Every line of the listing must be reproduced as it stands. Leave the images behind.

(Records contained in a dataset)
---

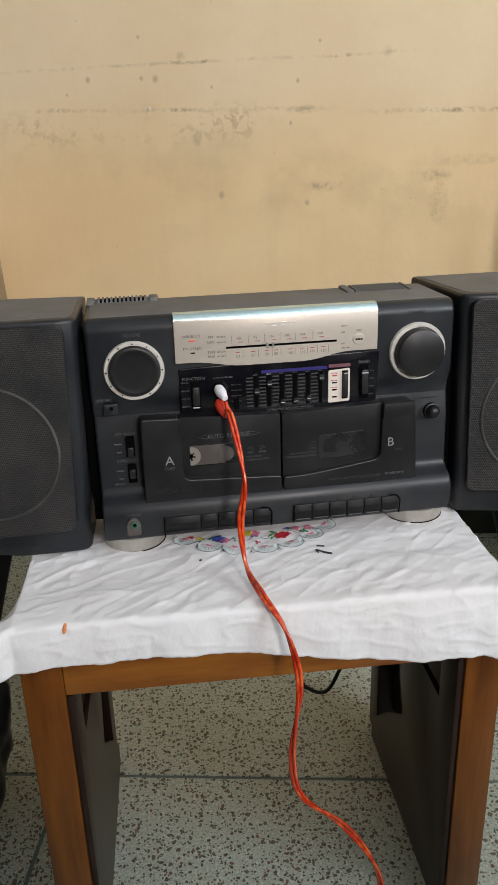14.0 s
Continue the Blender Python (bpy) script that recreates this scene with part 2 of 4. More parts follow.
BLACK = mat("black_plastic", (0.0125, 0.0147, 0.0178), 0.37, grain=0.25, scale=30, bump=0.08, bscale=900, dirt=(0.060, 0.060, 0.058), dirt_amount=0.30, dirt_scale=11, spec=0.42)
# dust grey, paled further to stand in for the tops' grazing reflection
BLACK_DUST_SHEEN = mat("dusty_sheen_plastic", (0.115, 0.117, 0.116), 0.6, grain=0.25, scale=30, bump=0.12, bscale=900, dirt=(0.16, 0.15, 0.13), dirt_amount=0.75, dirt_scale=14)
BLACK_LID = mat("satin_black_plastic", (0.0100, 0.0105, 0.0115), 0.33, grain=0.2, scale=40, bump=0.04, bscale=900, dirt=(0.045, 0.043, 0.040), dirt_amount=0.28, dirt_scale=16, spec=0.35)
BLACK_GLOSS = mat("glossy_black_plastic", (0.0045, 0.0045, 0.0068), 0.13, grain=0.2, dirt=(0.05, 0.05, 0.05), dirt_amount=0.15, dirt_scale=40)
KNOB = mat("knob_black", (0.007, 0.007, 0.0078), 0.40, grain=0.2, dirt=(0.04, 0.038, 0.035), dirt_amount=0.15, dirt_scale=30)
KEY = mat("key_black", (0.007, 0.0075, 0.008), 0.42, grain=0.2, bump=0.05, bscale=900, dirt=(0.03, 0.03, 0.028), dirt_amount=0.3, dirt_scale=20, spec=0.25)
LIP = mat("dull_black_plastic", (0.020, 0.0195, 0.0185), 0.6, grain=0.4, scale=60, dirt=(0.085, 0.078, 0.07), dirt_amount=0.7, dirt_scale=30)
# near-black stands in for shade inside slots, holes and gaps; also black parts
SLOT = mat("slot_black", (0.002, 0.002, 0.002), 0.7, spec=0.04)
SILVER = mat("champagne_silver", (0.74, 0.665, 0.575), 0.33, metal=0.50, grain=0.04, scale=200, bump=0.03, bscale=1500)
RING = mat("silver_paint", (0.71, 0.685, 0.625), 0.32, metal=0.25, grain=0.06, scale=90, dirt=(0.40, 0.37, 0.31), dirt_amount=0.35, dirt_scale=60)
# blue tint puts the cool ceiling reflection into the trim's colour
TRIM = mat("sky_tinted_trim", (0.60, 0.77, 0.80), 0.24, metal=0.9, grain=0.03)
CHROME = mat("satin_metal", (0.60, 0.575, 0.52), 0.30, metal=0.85, grain=0.08, scale=90, dirt=(0.35, 0.31, 0.24), dirt_amount=0.4, dirt_scale=60)
INK_WHITE = mat("white_print", (0.50, 0.51, 0.51), 0.6)
INK_FINE = mat("small_grey_print", (0.065, 0.067, 0.07), 0.6)
INK_TAN = mat("tan_print", (0.30, 0.245, 0.20), 0.6)
INK_GREY = mat("grey_print", (0.088, 0.092, 0.096), 0.6)
INK_LETTER = mat("worn_white_print", (0.22, 0.225, 0.225), 0.6)
INK_SHADE = mat("dark_brown_print", (0.011, 0.0088, 0.0078), 0.5)
INK_FAINT = mat("worn_print", (0.038, 0.037, 0.036), 0.6)
INK_DARK = mat("brown_print", (0.17, 0.135, 0.11), 0.6)
INK_RED = mat("red_print", (0.45, 0.07, 0.06), 0.5)
PURPLE = mat("purple_band", (0.035, 0.028, 0.16), 0.3)
MAROON = mat("maroon_band", (0.17, 0.07, 0.09), 0.4)
CREAM = mat("cream_plate", (0.72, 0.66, 0.58), 0.45, grain=0.04)
SMOKE = mat("smoked_window", (0.011, 0.011, 0.012), 0.2, grain=0.3, scale=50, dirt=(0.050, 0.046, 0.045), dirt_amount=0.6, dirt_scale=30)
TAPE_GREY = mat("cassette_grey", (0.075, 0.064, 0.056), 0.4, grain=0.3, scale=80, dirt=(0.10, 0.09, 0.085), dirt_amount=0.6, dirt_scale=40)
SPOOL = mat("spool_white", (0.22, 0.205, 0.175), 0.5, grain=0.05)
WHITE_PLUG = mat("white_plug", (0.76, 0.77, 0.80), 0.4, grain=0.03)
RED_PLUG = mat("red_plug", (0.62, 0.045, 0.02), 0.38, grain=0.1)
GREEN = mat("green_plastic", (0.035, 0.13, 0.085), 0.35)
GRILLE = grille_material()
RING_WORN = mat("worn_grille_ring", (0.040, 0.039, 0.037), 0.6, grain=0.6, scale=420, bump=0.8, bscale=900, dirt=(0.11, 0.105, 0.098), dirt_amount=0.8, dirt_scale=17, spec=0.2)
PLASTER = plaster_material()
# unseen walls are made dark to cut bounced light and reflections
LOW_BOUNCE_WALL = mat("low_bounce_wall", (0.085, 0.082, 0.075), 0.85, grain=0.25, scale=4, bump=0.2, bscale=60, dirt=(0.05, 0.045, 0.04), dirt_amount=0.5, dirt_scale=3)
TERRAZZO = terrazzo_material()
GROUT = mat("green_grout", (0.165, 0.205, 0.19), 0.8, grain=0.3, scale=90, bump=0.3, bscale=300)
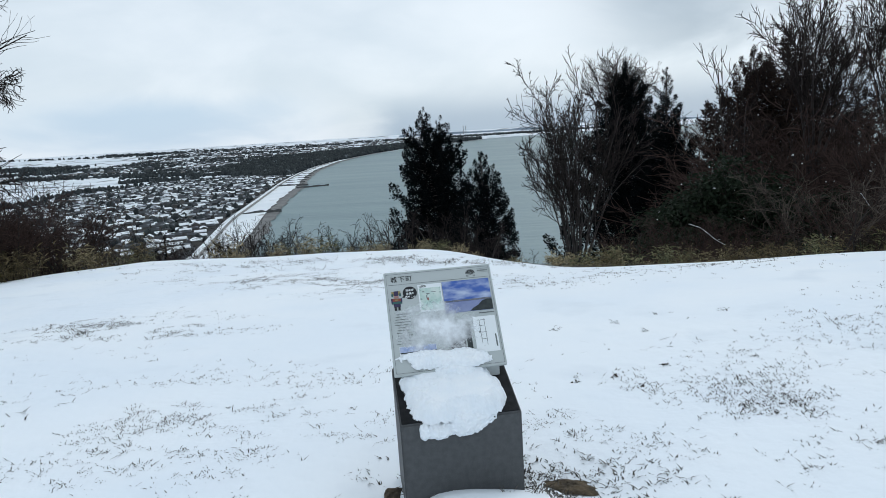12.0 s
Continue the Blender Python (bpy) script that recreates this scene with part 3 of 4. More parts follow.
bare_tree("bare_tree", "leafless tree with winding, forking dark trunks", "tree", (14.3, 31.0, gz(14.3, 31.0)), [(0.05, 0.2, 8.4, 0.10, 0, 0.3)], OPEN, 58, thin=0.0110, group=GROVE, bare=0.24, guides=(
    (0.17, ((0, 0, -0.3), (-0.3, 0, 1.8), (-1.3, 0, 3.2), (-2.3, 0, 4.2), (-2.9, 0, 5.0), (-2.9, 0.1, 6.4), (-3.3, 0.2, 8.0))),
    (0.10, ((-2.2, 0, 4.1), (-3.0, -0.1, 4.7), (-3.9, -0.2, 5.2), (-4.5, -0.2, 6.2), (-4.9, 0, 7.2))),
    (0.13, ((0, 0.1, 0.6), (-0.1, 0.2, 2.6), (-0.8, 0.3, 4.3), (-0.4, 0.3, 5.9), (-0.9, 0.3, 7.4), (-0.8, 0.4, 8.6))),
    (0.12, ((0.1, 0, 0.8), (0.6, 0, 2.8), (0.5, 0, 4.8), (1.0, 0, 6.6), (1.2, 0, 8.6))),
    (0.12, ((0.2, 0, 1.0), (1.0, 0.2, 2.4), (1.9, 0.2, 4.0), (2.1, 0.3, 5.6), (2.9, 0.3, 7.4)))))
bare_tree("bare_tree", "leafless tree with slim winding trunks behind the evergreen shrub", "tree", (18.0, 30.5, gz(18.0, 30.5)), fan(59, 8, 0.34, 8.6, 0.11, 0.3), OPEN, 60, thin=0.0110, group=GROVE)
bare_tree("bare_tree", "large leafless tree with drooping reddish twigs", "tree", (16.6, 22.2, gz(16.6, 22.2)), [(-0.42, -0.1, 8.8, 0.08, -0.2, 0), (-0.14, -0.15, 9.4, 0.08, 0.1, 0.1), (0.3, 0, 9.4, 0.08, 0.3, 0), (-0.75, -0.1, 8.0, 0.06, -0.2, 0.1), (-0.26, 0.1, 8.2, 0.06, 0, 0.2)], WEEPING, 62, twig=TWIG_RED, thin=0.0082, group=GROVE, bare=0.5)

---

[TASK OUTPUT]:
14.0 s
Continue the Blender Python (bpy) script that recreates this scene with part 2 of 4. More parts follow.
BLACK = mat("black_plastic", (0.0125, 0.0147, 0.0178), 0.37, grain=0.25, scale=30, bump=0.08, bscale=900, dirt=(0.060, 0.060, 0.058), dirt_amount=0.30, dirt_scale=11, spec=0.42)
# dust grey, paled further to stand in for the tops' grazing reflection
BLACK_DUST_SHEEN = mat("dusty_sheen_plastic", (0.115, 0.117, 0.116), 0.6, grain=0.25, scale=30, bump=0.12, bscale=900, dirt=(0.16, 0.15, 0.13), dirt_amount=0.75, dirt_scale=14)
BLACK_LID = mat("satin_black_plastic", (0.0100, 0.0105, 0.0115), 0.33, grain=0.2, scale=40, bump=0.04, bscale=900, dirt=(0.045, 0.043, 0.040), dirt_amount=0.28, dirt_scale=16, spec=0.35)
BLACK_GLOSS = mat("glossy_black_plastic", (0.0045, 0.0045, 0.0068), 0.13, grain=0.2, dirt=(0.05, 0.05, 0.05), dirt_amount=0.15, dirt_scale=40)
KNOB = mat("knob_black", (0.007, 0.007, 0.0078), 0.40, grain=0.2, dirt=(0.04, 0.038, 0.035), dirt_amount=0.15, dirt_scale=30)
KEY = mat("key_black", (0.007, 0.0075, 0.008), 0.42, grain=0.2, bump=0.05, bscale=900, dirt=(0.03, 0.03, 0.028), dirt_amount=0.3, dirt_scale=20, spec=0.25)
LIP = mat("dull_black_plastic", (0.020, 0.0195, 0.0185), 0.6, grain=0.4, scale=60, dirt=(0.085, 0.078, 0.07), dirt_amount=0.7, dirt_scale=30)
# near-black stands in for shade inside slots, holes and gaps; also black parts
SLOT = mat("slot_black", (0.002, 0.002, 0.002), 0.7, spec=0.04)
SILVER = mat("champagne_silver", (0.74, 0.665, 0.575), 0.33, metal=0.50, grain=0.04, scale=200, bump=0.03, bscale=1500)
RING = mat("silver_paint", (0.71, 0.685, 0.625), 0.32, metal=0.25, grain=0.06, scale=90, dirt=(0.40, 0.37, 0.31), dirt_amount=0.35, dirt_scale=60)
# blue tint puts the cool ceiling reflection into the trim's colour
TRIM = mat("sky_tinted_trim", (0.60, 0.77, 0.80), 0.24, metal=0.9, grain=0.03)
CHROME = mat("satin_metal", (0.60, 0.575, 0.52), 0.30, metal=0.85, grain=0.08, scale=90, dirt=(0.35, 0.31, 0.24), dirt_amount=0.4, dirt_scale=60)
INK_WHITE = mat("white_print", (0.50, 0.51, 0.51), 0.6)
INK_FINE = mat("small_grey_print", (0.065, 0.067, 0.07), 0.6)
INK_TAN = mat("tan_print", (0.30, 0.245, 0.20), 0.6)
INK_GREY = mat("grey_print", (0.088, 0.092, 0.096), 0.6)
INK_LETTER = mat("worn_white_print", (0.22, 0.225, 0.225), 0.6)
INK_SHADE = mat("dark_brown_print", (0.011, 0.0088, 0.0078), 0.5)
INK_FAINT = mat("worn_print", (0.038, 0.037, 0.036), 0.6)
INK_DARK = mat("brown_print", (0.17, 0.135, 0.11), 0.6)
INK_RED = mat("red_print", (0.45, 0.07, 0.06), 0.5)
PURPLE = mat("purple_band", (0.035, 0.028, 0.16), 0.3)
MAROON = mat("maroon_band", (0.17, 0.07, 0.09), 0.4)
CREAM = mat("cream_plate", (0.72, 0.66, 0.58), 0.45, grain=0.04)
SMOKE = mat("smoked_window", (0.011, 0.011, 0.012), 0.2, grain=0.3, scale=50, dirt=(0.050, 0.046, 0.045), dirt_amount=0.6, dirt_scale=30)
TAPE_GREY = mat("cassette_grey", (0.075, 0.064, 0.056), 0.4, grain=0.3, scale=80, dirt=(0.10, 0.09, 0.085), dirt_amount=0.6, dirt_scale=40)
SPOOL = mat("spool_white", (0.22, 0.205, 0.175), 0.5, grain=0.05)
WHITE_PLUG = mat("white_plug", (0.76, 0.77, 0.80), 0.4, grain=0.03)
RED_PLUG = mat("red_plug", (0.62, 0.045, 0.02), 0.38, grain=0.1)
GREEN = mat("green_plastic", (0.035, 0.13, 0.085), 0.35)
GRILLE = grille_material()
RING_WORN = mat("worn_grille_ring", (0.040, 0.039, 0.037), 0.6, grain=0.6, scale=420, bump=0.8, bscale=900, dirt=(0.11, 0.105, 0.098), dirt_amount=0.8, dirt_scale=17, spec=0.2)
PLASTER = plaster_material()
# unseen walls are made dark to cut bounced light and reflections
LOW_BOUNCE_WALL = mat("low_bounce_wall", (0.085, 0.082, 0.075), 0.85, grain=0.25, scale=4, bump=0.2, bscale=60, dirt=(0.05, 0.045, 0.04), dirt_amount=0.5, dirt_scale=3)
TERRAZZO = terrazzo_material()
GROUT = mat("green_grout", (0.165, 0.205, 0.19), 0.8, grain=0.3, scale=90, bump=0.3, bscale=300)
12.0 s
Continue the Blender Python (bpy) script that recreates this scene with part 3 of 4. More parts follow.
bare_tree("bare_tree", "leafless tree with winding, forking dark trunks", "tree", (14.3, 31.0, gz(14.3, 31.0)), [(0.05, 0.2, 8.4, 0.10, 0, 0.3)], OPEN, 58, thin=0.0110, group=GROVE, bare=0.24, guides=(
    (0.17, ((0, 0, -0.3), (-0.3, 0, 1.8), (-1.3, 0, 3.2), (-2.3, 0, 4.2), (-2.9, 0, 5.0), (-2.9, 0.1, 6.4), (-3.3, 0.2, 8.0))),
    (0.10, ((-2.2, 0, 4.1), (-3.0, -0.1, 4.7), (-3.9, -0.2, 5.2), (-4.5, -0.2, 6.2), (-4.9, 0, 7.2))),
    (0.13, ((0, 0.1, 0.6), (-0.1, 0.2, 2.6), (-0.8, 0.3, 4.3), (-0.4, 0.3, 5.9), (-0.9, 0.3, 7.4), (-0.8, 0.4, 8.6))),
    (0.12, ((0.1, 0, 0.8), (0.6, 0, 2.8), (0.5, 0, 4.8), (1.0, 0, 6.6), (1.2, 0, 8.6))),
    (0.12, ((0.2, 0, 1.0), (1.0, 0.2, 2.4), (1.9, 0.2, 4.0), (2.1, 0.3, 5.6), (2.9, 0.3, 7.4)))))
bare_tree("bare_tree", "leafless tree with slim winding trunks behind the evergreen shrub", "tree", (18.0, 30.5, gz(18.0, 30.5)), fan(59, 8, 0.34, 8.6, 0.11, 0.3), OPEN, 60, thin=0.0110, group=GROVE)
bare_tree("bare_tree", "large leafless tree with drooping reddish twigs", "tree", (16.6, 22.2, gz(16.6, 22.2)), [(-0.42, -0.1, 8.8, 0.08, -0.2, 0), (-0.14, -0.15, 9.4, 0.08, 0.1, 0.1), (0.3, 0, 9.4, 0.08, 0.3, 0), (-0.75, -0.1, 8.0, 0.06, -0.2, 0.1), (-0.26, 0.1, 8.2, 0.06, 0, 0.2)], WEEPING, 62, twig=TWIG_RED, thin=0.0082, group=GROVE, bare=0.5)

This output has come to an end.